My view on how to build real value in a body shop business
So the multi-million dollar question – how does a traditional service based business exit at a valuation greater than 4x FME?
Let’s refer back to the principles of Thiel.
1. Proprietary Technology
The challenge for service providers is that capability or the firm’s unique selling point (USP) is dependent on the people in the firm. For example, Management Consulting firms like Bain and Fahrenheit212 exist because they comprise highly intelligent people. The problem with highly intelligent people is that they don’t think like ‘normal people’ and their intellect is contained in their brain. Given the nature of consulting, that output is not an algorithm or product – it is the advice itself.
The best thing that consulting firms can strive to achieve is to systemise this IP by documenting it. That is, building unique processes and systems to reduce reliance on specific people and their unique talent, with the objective of reducing key man risk. This in itself is a challenge due to the specialised field of ‘consulting’ – and here we go full circle.
2. Network effects
The ‘network effect’ is an economic concept whereby a good or service becomes more valuable when more people use it. When the network effect is present, the value of the product or service is dependent on the number of others using it. Take Facebook for example – it would be pretty much useless if it was just you using it.
*On a side note – if you were a MySpace user (like I once was) you would at least have Tom
Body shop businesses typically only have one customer – the end customer. Besides referrals and partnerships with complementary service providers, I haven’t figured out a way how service businesses can even evolve into a network effect business model and retain their value proposition.
Open to ideas there guys.
3. Economies of scale
Body shop businesses still rely heavily on people to fulfill the work, however what businesses can strive to do is utilise software to make processes more scalable – increasing the revenue per head.
What separates ‘services’ from physical products and software is that people typically buy into the relationship. This hurdle can be overcome by building a brand.
The ‘Big 4’ aren’t termed that for no reason. They are an institution.

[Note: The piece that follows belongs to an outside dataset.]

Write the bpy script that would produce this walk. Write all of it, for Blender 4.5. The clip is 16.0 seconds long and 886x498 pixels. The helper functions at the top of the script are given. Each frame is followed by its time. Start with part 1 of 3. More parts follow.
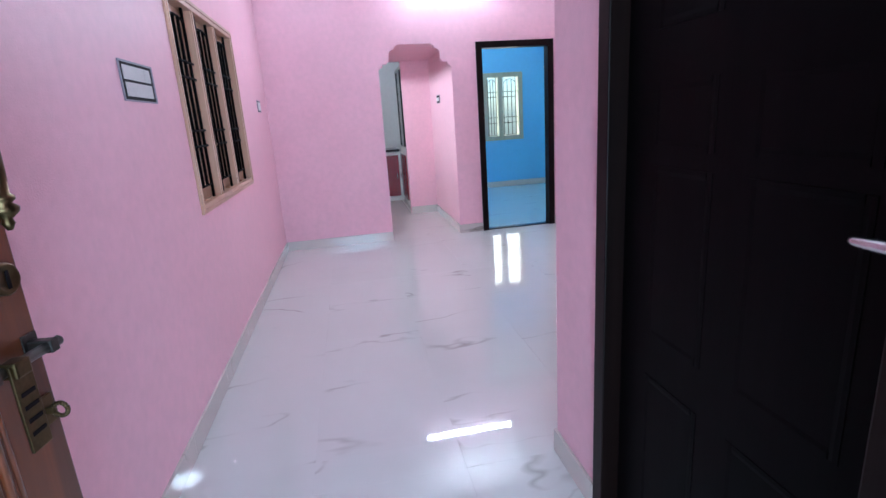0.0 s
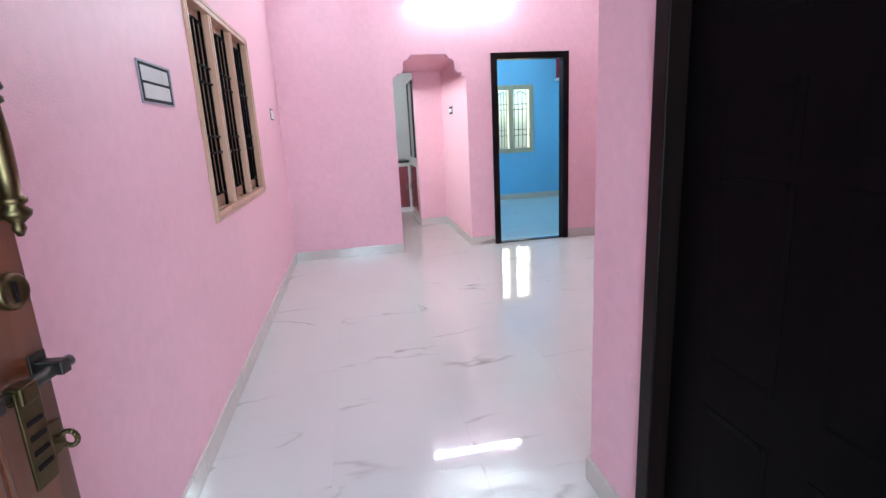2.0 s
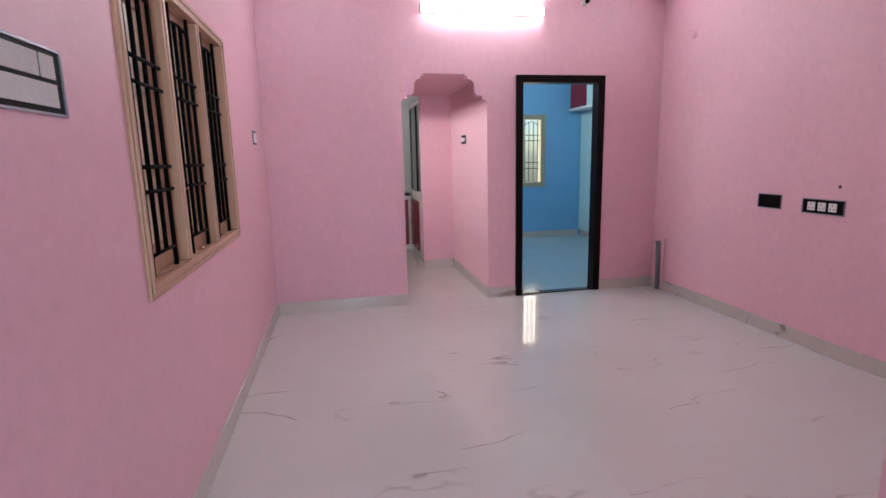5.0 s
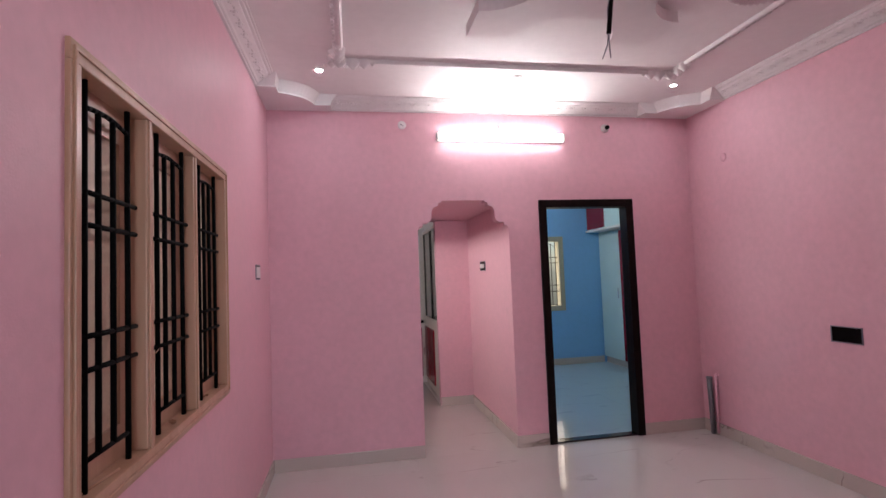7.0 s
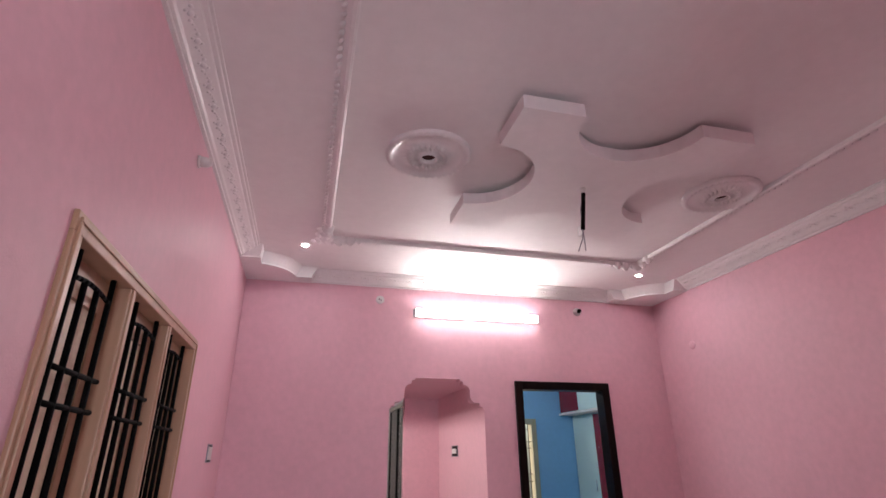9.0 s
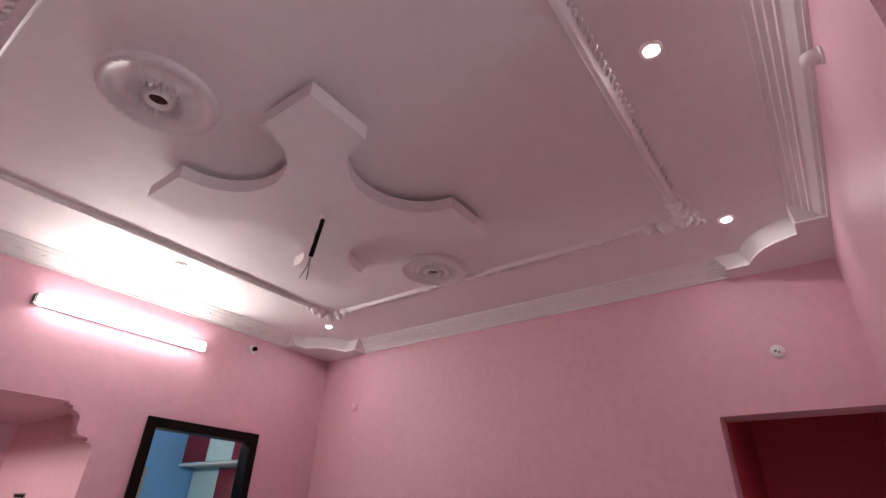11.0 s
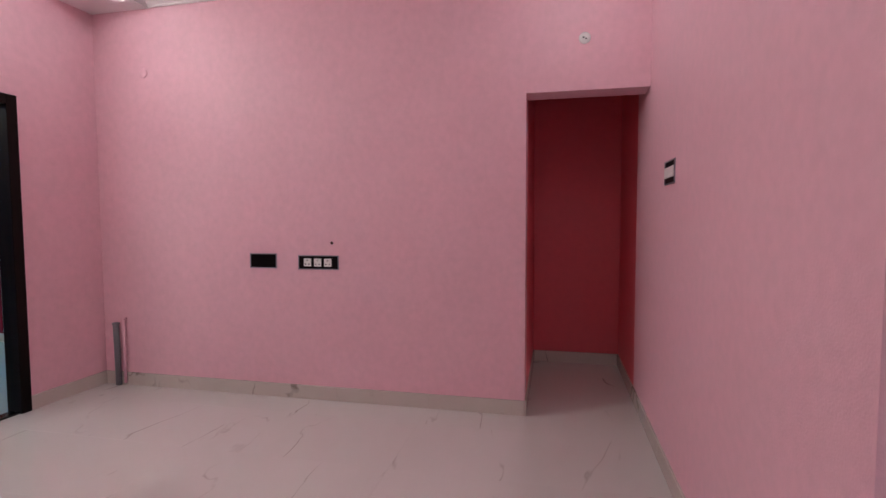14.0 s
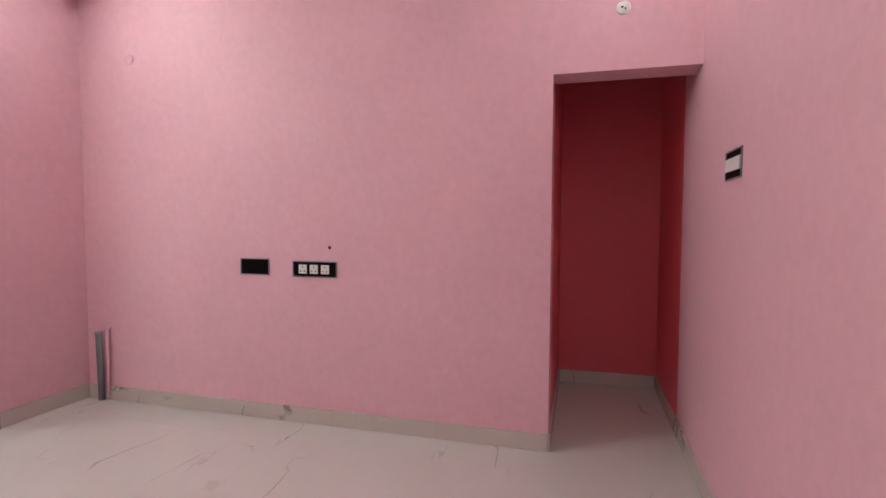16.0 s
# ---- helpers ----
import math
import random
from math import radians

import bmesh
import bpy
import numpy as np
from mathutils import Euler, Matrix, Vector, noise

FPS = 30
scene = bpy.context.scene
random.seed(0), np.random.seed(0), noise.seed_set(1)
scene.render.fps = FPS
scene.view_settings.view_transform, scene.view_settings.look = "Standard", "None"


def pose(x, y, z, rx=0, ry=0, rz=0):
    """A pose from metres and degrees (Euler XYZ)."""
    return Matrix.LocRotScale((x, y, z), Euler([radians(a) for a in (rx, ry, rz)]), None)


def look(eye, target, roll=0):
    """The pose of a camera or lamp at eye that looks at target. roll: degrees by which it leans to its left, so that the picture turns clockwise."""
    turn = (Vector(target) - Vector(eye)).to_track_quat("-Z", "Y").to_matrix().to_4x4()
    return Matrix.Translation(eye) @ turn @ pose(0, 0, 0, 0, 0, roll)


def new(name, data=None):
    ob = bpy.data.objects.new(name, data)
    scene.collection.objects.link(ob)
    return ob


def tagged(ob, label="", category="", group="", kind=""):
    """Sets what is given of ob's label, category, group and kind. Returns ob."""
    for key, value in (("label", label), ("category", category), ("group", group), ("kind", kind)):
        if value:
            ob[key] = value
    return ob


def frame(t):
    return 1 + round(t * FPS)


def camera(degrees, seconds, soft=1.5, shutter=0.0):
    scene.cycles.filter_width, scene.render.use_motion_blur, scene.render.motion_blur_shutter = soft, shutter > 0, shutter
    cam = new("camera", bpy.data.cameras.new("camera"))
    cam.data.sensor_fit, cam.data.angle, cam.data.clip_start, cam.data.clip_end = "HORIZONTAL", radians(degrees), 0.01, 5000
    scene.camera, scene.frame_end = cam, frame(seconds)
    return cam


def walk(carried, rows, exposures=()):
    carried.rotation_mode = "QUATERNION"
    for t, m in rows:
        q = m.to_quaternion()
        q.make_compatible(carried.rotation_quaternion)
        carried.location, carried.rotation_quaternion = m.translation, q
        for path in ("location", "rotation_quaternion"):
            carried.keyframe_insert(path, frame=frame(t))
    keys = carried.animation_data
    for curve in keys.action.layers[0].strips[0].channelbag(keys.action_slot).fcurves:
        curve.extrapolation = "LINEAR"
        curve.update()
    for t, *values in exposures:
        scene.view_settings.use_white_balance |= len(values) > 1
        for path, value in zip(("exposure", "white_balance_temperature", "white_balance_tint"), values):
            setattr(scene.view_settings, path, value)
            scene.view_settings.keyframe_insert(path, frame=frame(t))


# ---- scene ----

Whilst the quality and output of the service may be consistent with their competitors, consumers and businesses will associate value to these brands due to their reputation and history.

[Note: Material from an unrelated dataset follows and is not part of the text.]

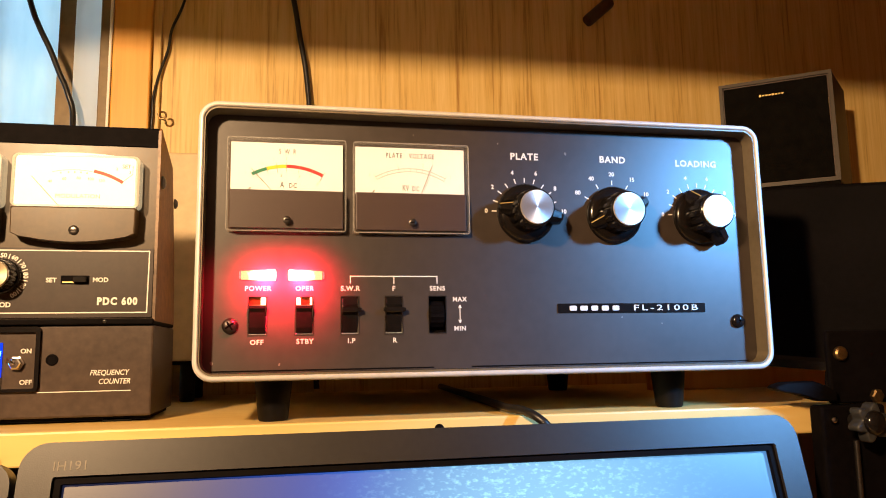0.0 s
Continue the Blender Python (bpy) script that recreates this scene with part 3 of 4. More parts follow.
# indicator lamps
for x, inward in zip(LAMPS, (1, -1)):
    narrow, wide = x - inward * 0.0092, x + inward * 0.0090
    shape = [(narrow, 0.0782), (wide, 0.0776), (wide + inward * 0.0005, 0.0790), (wide + inward * 0.0005, 0.0824), (wide, 0.0837), (narrow, 0.0829)]
    lens = part("indicator_lamp", prism(shape if inward > 0 else shape[::-1], -0.0022, -0.0001, inset=0.0005), lens_material("glowing_lens", x + inward * 0.0060), amp, "glowing red indicator lamp")
    part("lens_end", box(min(narrow, narrow - inward * 0.0012), max(narrow, narrow - inward * 0.0012), -0.0014, -0.0001, 0.0784, 0.0827, 0.0002), M_RIM, lens)
    # unseen spot added before the panel to cast the lens's red halo
    bulb = lamp("indicator_bulb", "SPOT", look((x + inward * 0.003, -0.0210, 0.0800), (x + inward * 0.003, 0.0, 0.0755)), 0.80, (1.0, 0.010, 0.035), radius=0.003)
    bulb.data.spot_size, bulb.data.spot_blend = radians(132), 1.0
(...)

Businesses and consumers will typically buy into large established brands, not the people – which is what makes them so valuable.
So in conclusion, whilst body shop businesses might seem ‘conservative’ compared to technology companies or startups as defined by Peter Thiel, organisations can strive to be better by focusing on one or all of the value drivers as outlined above.
Questions is, are you striving to be a Monopoly or just another business?